In all, about a dozen current and former Kleiner partners testified, with most saying Pao was difficult to work with and depicting her as quiet, resentful and territorial.
Doerr, who was Pao’s boss, gave her good performance reviews as his chief of staff and wrote an email in support of her when others were losing faith that she was worth keeping. He testified, though, that he thought she had “a female chip on her shoulder.”
Pao spent more than three days being questioned, telling jurors she had been taking a stand for women’s rights when she sought an “eight-figure” payout to leave the Kleiner and when she decided to sue.
“I think there should be equal opportunities for women and men to be venture capitalists,” she testified. “And I wanted to make sure my story was told.”
While Kleiner’s lawyers questioned Pao’s motivation for suing, they weren’t able to persuade the judge to let them put on evidence that she and her husband, Alphonse “Buddy” Fletcher Jr., had financial difficulties after the master fund for his hedge fund filed for bankruptcy in 2012.

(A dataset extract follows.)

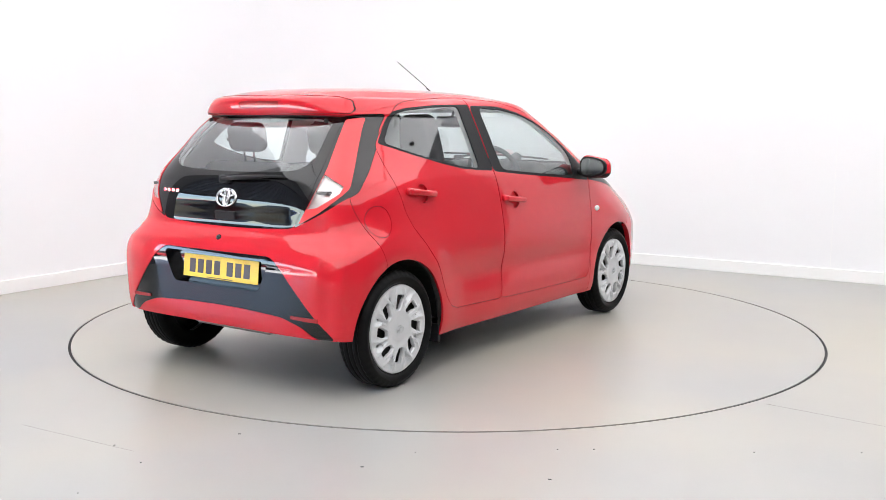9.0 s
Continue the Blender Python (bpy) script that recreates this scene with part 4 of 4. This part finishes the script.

Pao, the daughter of Chinese immigrants, came to Kleiner in 2005 with an engineering degree from Princeton University and law and business degrees from Harvard University, plus experience working for Microsoft Corp. and other tech companies. She traced her troubles at Kleiner to 2006, the year she had an affair with fellow junior partner Ajit Nazre. Pao testified that Nazre pursued her relentlessly and lied to her, saying he was separated from his wife.
She said that at the end of their six-month relationship, Nazre retaliated by cutting her out of email threads and meetings and providing negative input for her performance reviews.
When Doerr learned of the affair a year later, he wanted Nazre fired, he testified. But Pao defended him. Nazre, who wasn’t a defendant in the case, was fired in 2012, after a Kleiner investigation found he’d harassed Vassallo.
The case is Pao v. Kleiner Perkins Caufield & Byers LLC, CGC-12-520719, California Superior Court (San Francisco).